Begin with the line that contains "ob[key] = value", end with the line that contains "for t, m in", and extract exactly that stretch of lines.

** START OF Dataset section **

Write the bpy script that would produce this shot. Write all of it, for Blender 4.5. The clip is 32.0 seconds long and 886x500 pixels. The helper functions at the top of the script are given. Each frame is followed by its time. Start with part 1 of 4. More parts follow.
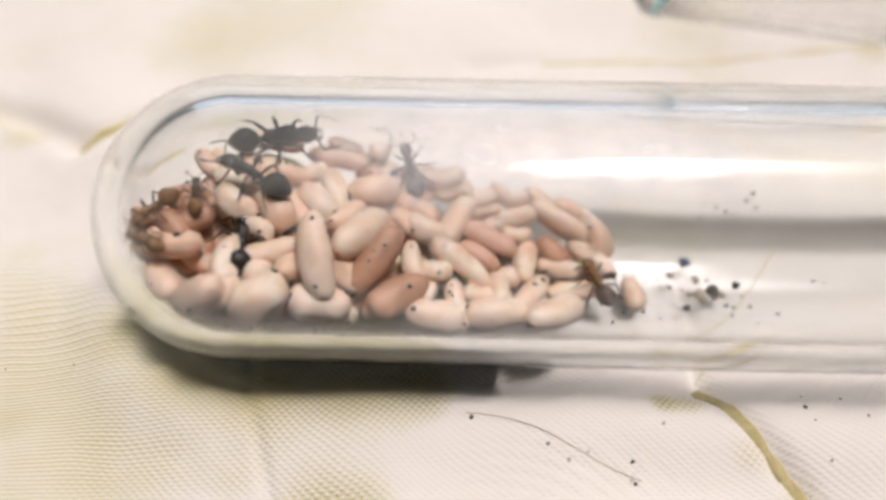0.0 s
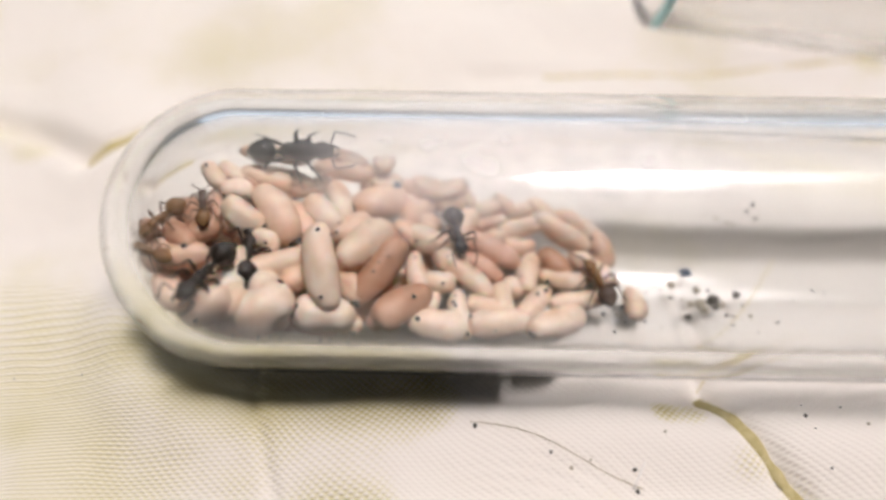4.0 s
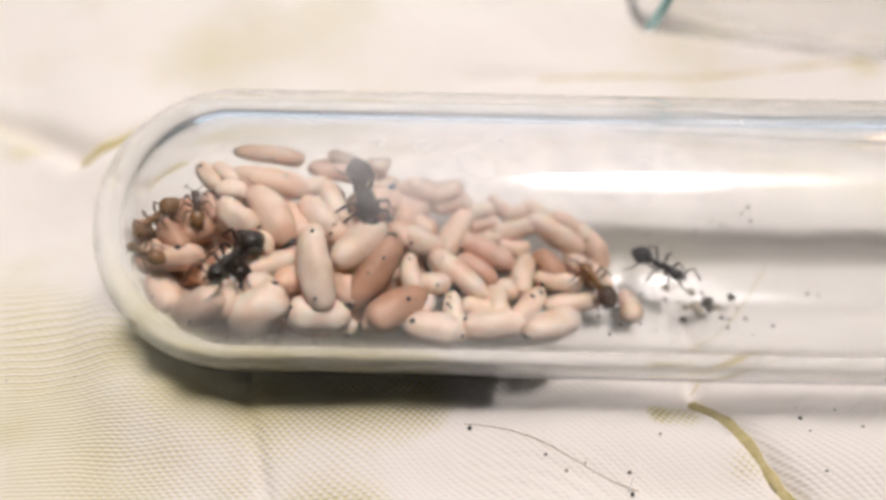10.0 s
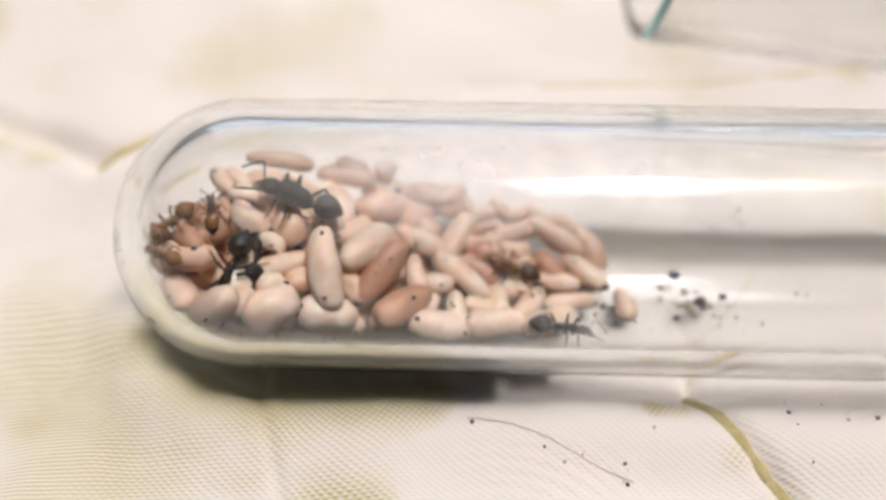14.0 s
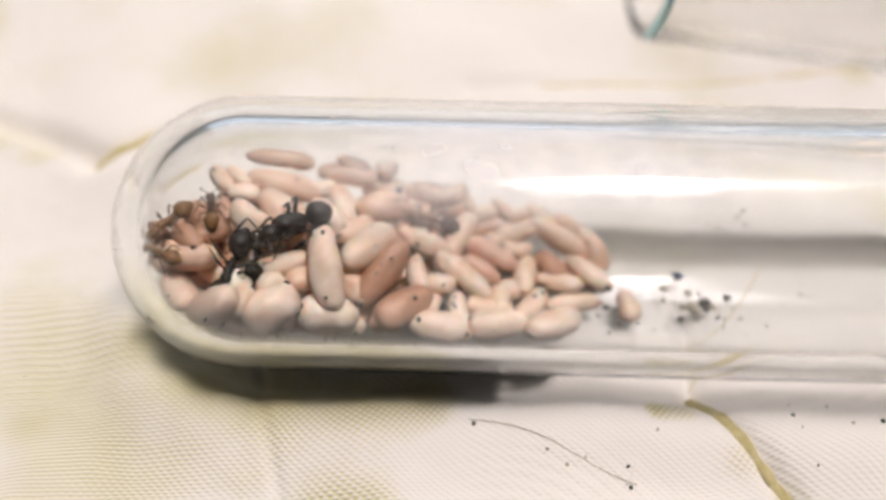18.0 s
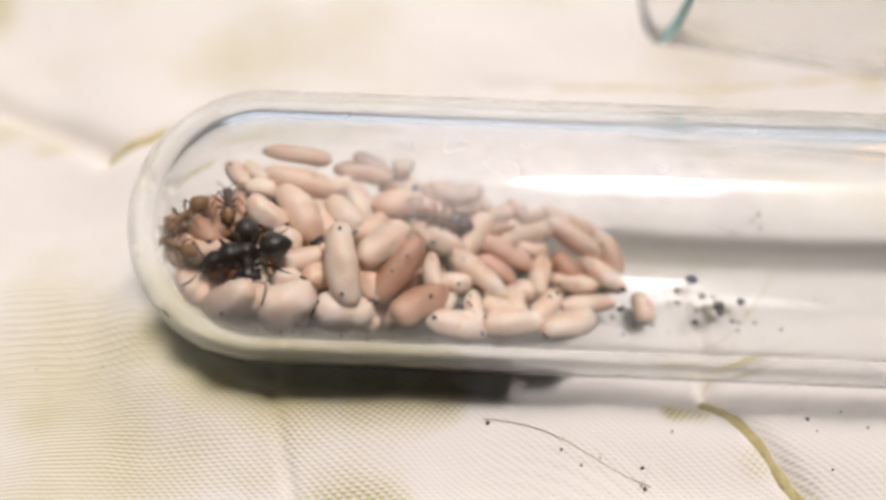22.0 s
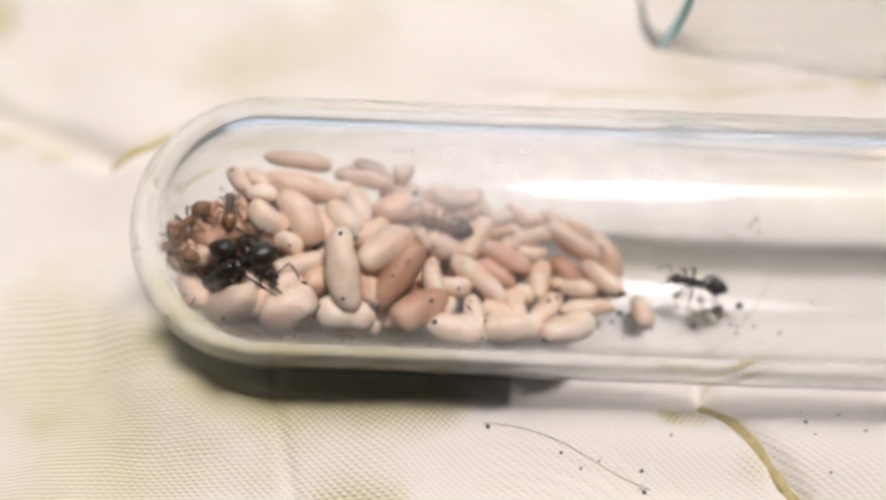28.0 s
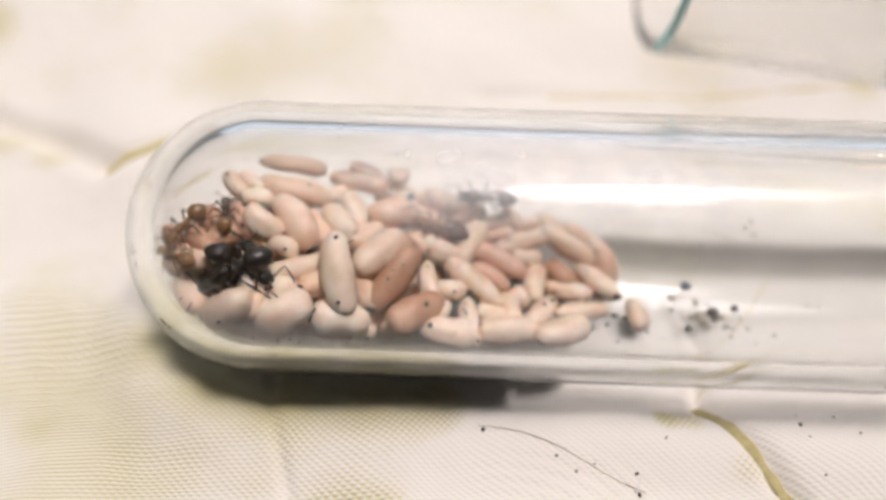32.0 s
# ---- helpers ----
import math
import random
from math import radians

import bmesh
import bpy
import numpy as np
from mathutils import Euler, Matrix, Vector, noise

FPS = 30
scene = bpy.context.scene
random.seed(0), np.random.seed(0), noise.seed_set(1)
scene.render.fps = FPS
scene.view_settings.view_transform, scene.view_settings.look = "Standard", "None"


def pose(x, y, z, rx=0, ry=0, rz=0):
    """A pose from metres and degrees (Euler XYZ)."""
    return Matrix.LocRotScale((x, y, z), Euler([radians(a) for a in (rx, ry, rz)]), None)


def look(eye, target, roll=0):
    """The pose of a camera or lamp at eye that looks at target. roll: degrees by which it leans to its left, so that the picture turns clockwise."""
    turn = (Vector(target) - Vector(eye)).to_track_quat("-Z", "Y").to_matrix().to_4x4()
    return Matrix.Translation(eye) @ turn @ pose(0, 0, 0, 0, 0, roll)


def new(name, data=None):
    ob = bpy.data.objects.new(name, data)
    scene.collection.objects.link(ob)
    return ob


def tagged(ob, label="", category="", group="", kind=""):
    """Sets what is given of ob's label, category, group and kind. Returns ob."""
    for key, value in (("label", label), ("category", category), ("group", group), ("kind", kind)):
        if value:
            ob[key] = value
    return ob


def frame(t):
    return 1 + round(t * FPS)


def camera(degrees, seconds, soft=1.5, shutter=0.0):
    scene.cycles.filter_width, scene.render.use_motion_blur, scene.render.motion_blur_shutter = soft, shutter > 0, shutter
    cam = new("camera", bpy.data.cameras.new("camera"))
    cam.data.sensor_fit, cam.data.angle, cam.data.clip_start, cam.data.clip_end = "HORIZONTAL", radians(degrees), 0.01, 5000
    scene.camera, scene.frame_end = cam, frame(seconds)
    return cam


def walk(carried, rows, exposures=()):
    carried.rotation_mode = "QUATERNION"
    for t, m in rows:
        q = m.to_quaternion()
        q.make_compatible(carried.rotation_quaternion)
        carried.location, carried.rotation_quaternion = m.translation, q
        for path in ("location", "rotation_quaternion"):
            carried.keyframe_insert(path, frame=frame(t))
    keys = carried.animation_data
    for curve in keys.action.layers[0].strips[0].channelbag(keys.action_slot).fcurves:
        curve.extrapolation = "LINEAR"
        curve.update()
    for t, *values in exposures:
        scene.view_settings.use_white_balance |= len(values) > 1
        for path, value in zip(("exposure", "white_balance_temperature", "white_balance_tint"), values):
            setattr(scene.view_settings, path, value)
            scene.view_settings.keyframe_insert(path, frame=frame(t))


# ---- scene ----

** END OF Dataset section **

*Full response*
            ob[key] = value
    return ob


def frame(t):
    return 1 + round(t * FPS)


def camera(degrees, seconds, soft=1.5, shutter=0.0):
    scene.cycles.filter_width, scene.render.use_motion_blur, scene.render.motion_blur_shutter = soft, shutter > 0, shutter
    cam = new("camera", bpy.data.cameras.new("camera"))
    cam.data.sensor_fit, cam.data.angle, cam.data.clip_start, cam.data.clip_end = "HORIZONTAL", radians(degrees), 0.01, 5000
    scene.camera, scene.frame_end = cam, frame(seconds)
    return cam


def walk(carried, rows, exposures=()):
    carried.rotation_mode = "QUATERNION"
    for t, m in rows:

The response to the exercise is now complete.